> _WHAT THIS TASK INVOLVES_
Go through the lines below. Copy those with "soft".

------------------------------

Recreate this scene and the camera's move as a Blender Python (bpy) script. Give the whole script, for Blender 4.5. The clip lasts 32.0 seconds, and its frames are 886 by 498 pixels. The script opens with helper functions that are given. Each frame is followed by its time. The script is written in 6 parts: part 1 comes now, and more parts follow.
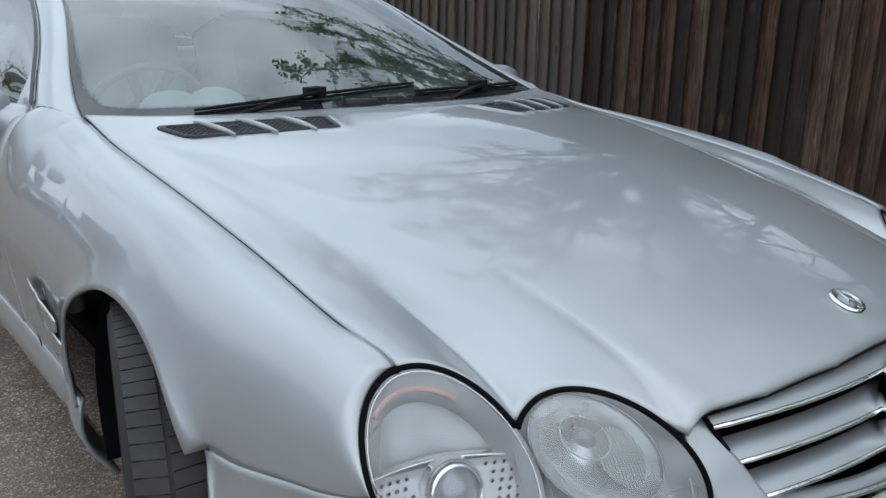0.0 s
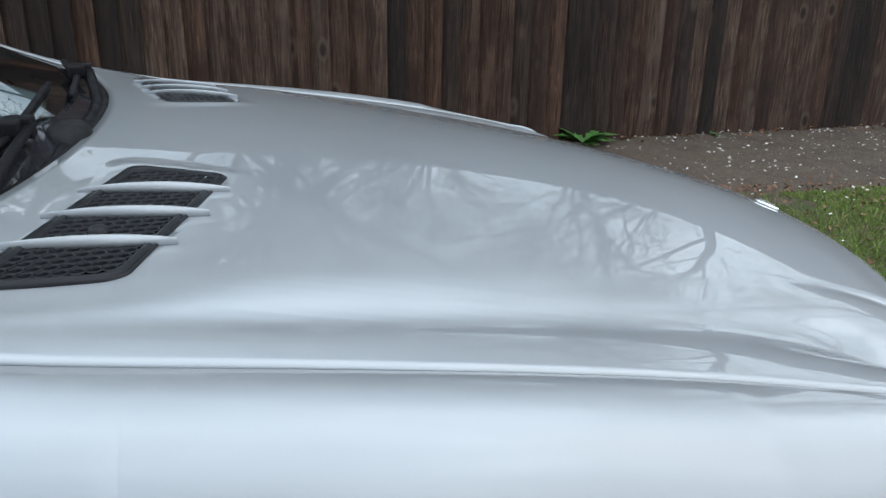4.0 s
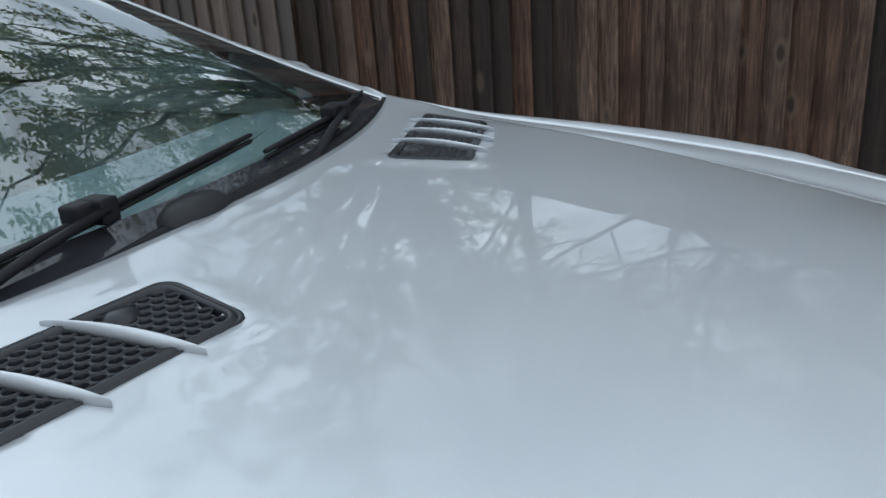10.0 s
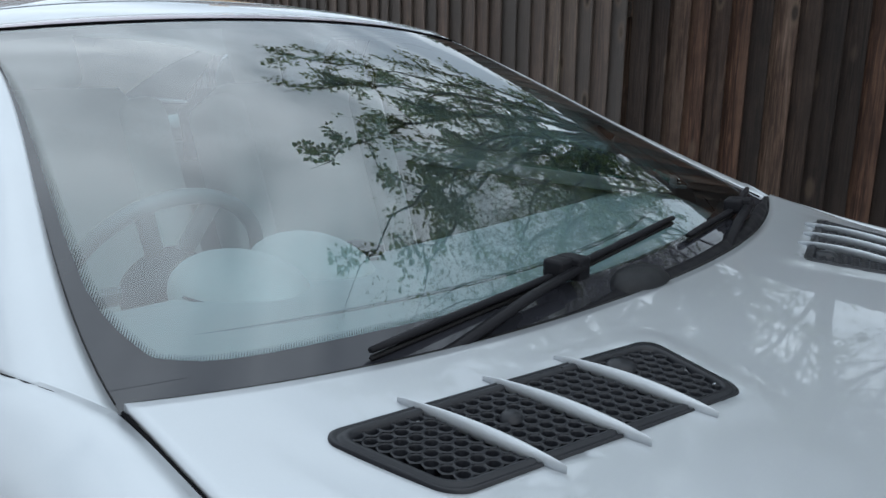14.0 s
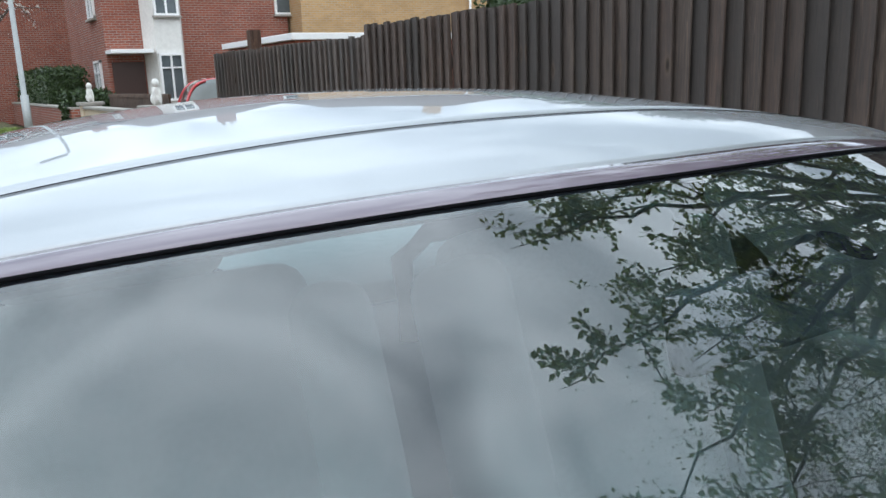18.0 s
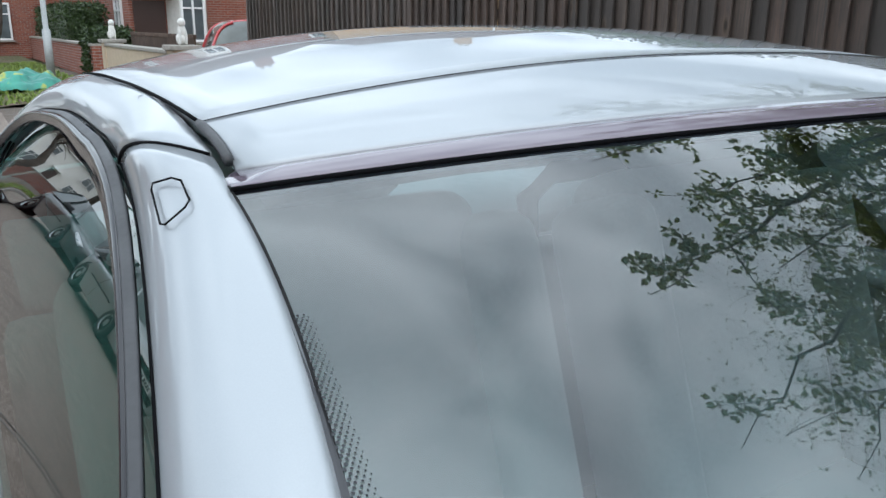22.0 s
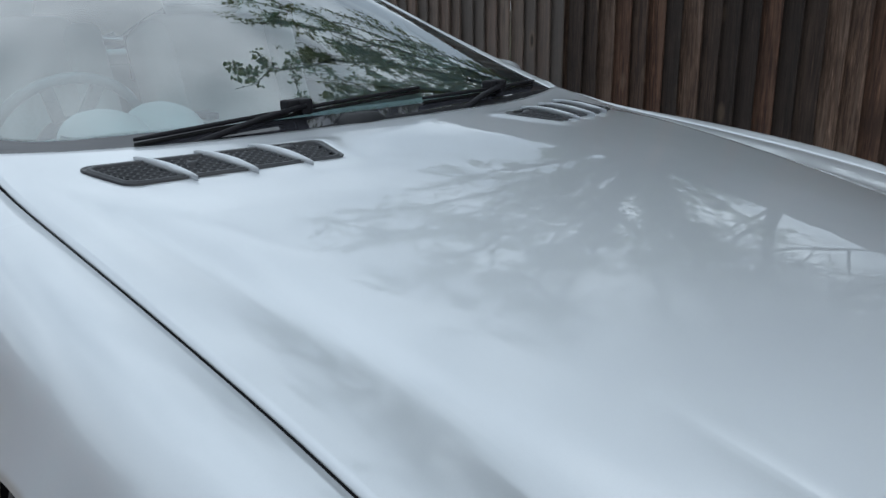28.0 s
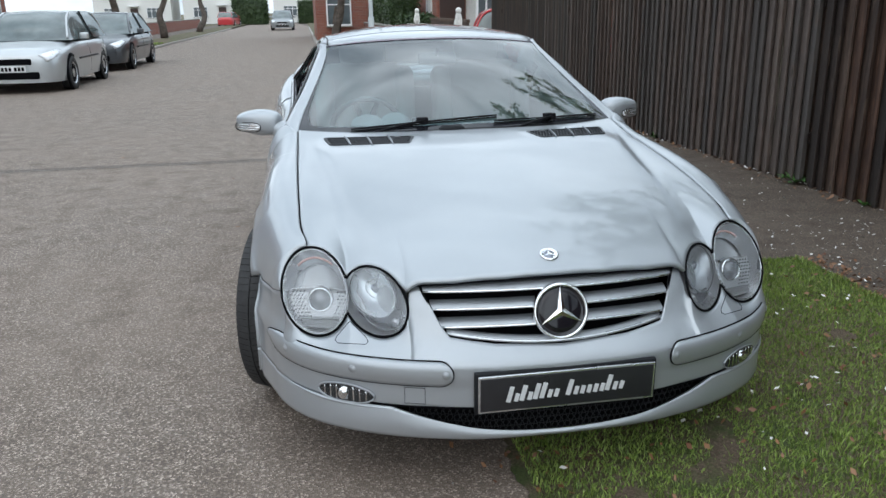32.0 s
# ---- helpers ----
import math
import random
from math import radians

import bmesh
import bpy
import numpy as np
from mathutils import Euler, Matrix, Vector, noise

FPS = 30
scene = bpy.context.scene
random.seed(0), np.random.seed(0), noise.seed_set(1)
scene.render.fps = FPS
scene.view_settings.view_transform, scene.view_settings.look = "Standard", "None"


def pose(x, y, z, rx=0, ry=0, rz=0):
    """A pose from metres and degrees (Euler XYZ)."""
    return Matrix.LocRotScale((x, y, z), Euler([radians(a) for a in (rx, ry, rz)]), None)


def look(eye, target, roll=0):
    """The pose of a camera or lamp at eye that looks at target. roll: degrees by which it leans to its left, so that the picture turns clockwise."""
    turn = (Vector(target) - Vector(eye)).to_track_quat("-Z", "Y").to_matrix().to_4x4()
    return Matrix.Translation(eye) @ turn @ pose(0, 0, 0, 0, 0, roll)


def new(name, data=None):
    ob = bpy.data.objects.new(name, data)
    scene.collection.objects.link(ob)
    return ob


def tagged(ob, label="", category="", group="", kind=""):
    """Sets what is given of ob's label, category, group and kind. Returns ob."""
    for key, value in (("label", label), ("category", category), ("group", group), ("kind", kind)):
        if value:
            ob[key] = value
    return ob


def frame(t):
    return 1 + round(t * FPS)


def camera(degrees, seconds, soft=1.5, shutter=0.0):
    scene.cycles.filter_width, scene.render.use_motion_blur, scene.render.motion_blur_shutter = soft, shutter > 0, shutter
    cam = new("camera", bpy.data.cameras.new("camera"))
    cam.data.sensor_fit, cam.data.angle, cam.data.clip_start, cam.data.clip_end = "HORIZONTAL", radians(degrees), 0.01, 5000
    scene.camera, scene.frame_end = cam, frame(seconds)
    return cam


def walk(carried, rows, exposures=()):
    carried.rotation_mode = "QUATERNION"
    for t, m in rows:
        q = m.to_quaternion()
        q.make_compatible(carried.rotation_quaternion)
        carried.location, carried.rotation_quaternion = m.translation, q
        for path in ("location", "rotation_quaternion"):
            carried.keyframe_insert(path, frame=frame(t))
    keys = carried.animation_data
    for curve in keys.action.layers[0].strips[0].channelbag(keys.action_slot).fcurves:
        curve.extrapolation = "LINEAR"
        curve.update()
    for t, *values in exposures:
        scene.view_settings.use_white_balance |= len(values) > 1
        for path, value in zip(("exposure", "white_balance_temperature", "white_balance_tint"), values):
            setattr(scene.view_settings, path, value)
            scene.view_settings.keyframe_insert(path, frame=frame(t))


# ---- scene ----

------------------------------

> _EXPECTED ANSWER_
def camera(degrees, seconds, soft=1.5, shutter=0.0):
    scene.cycles.filter_width, scene.render.use_motion_blur, scene.render.motion_blur_shutter = soft, shutter > 0, shutter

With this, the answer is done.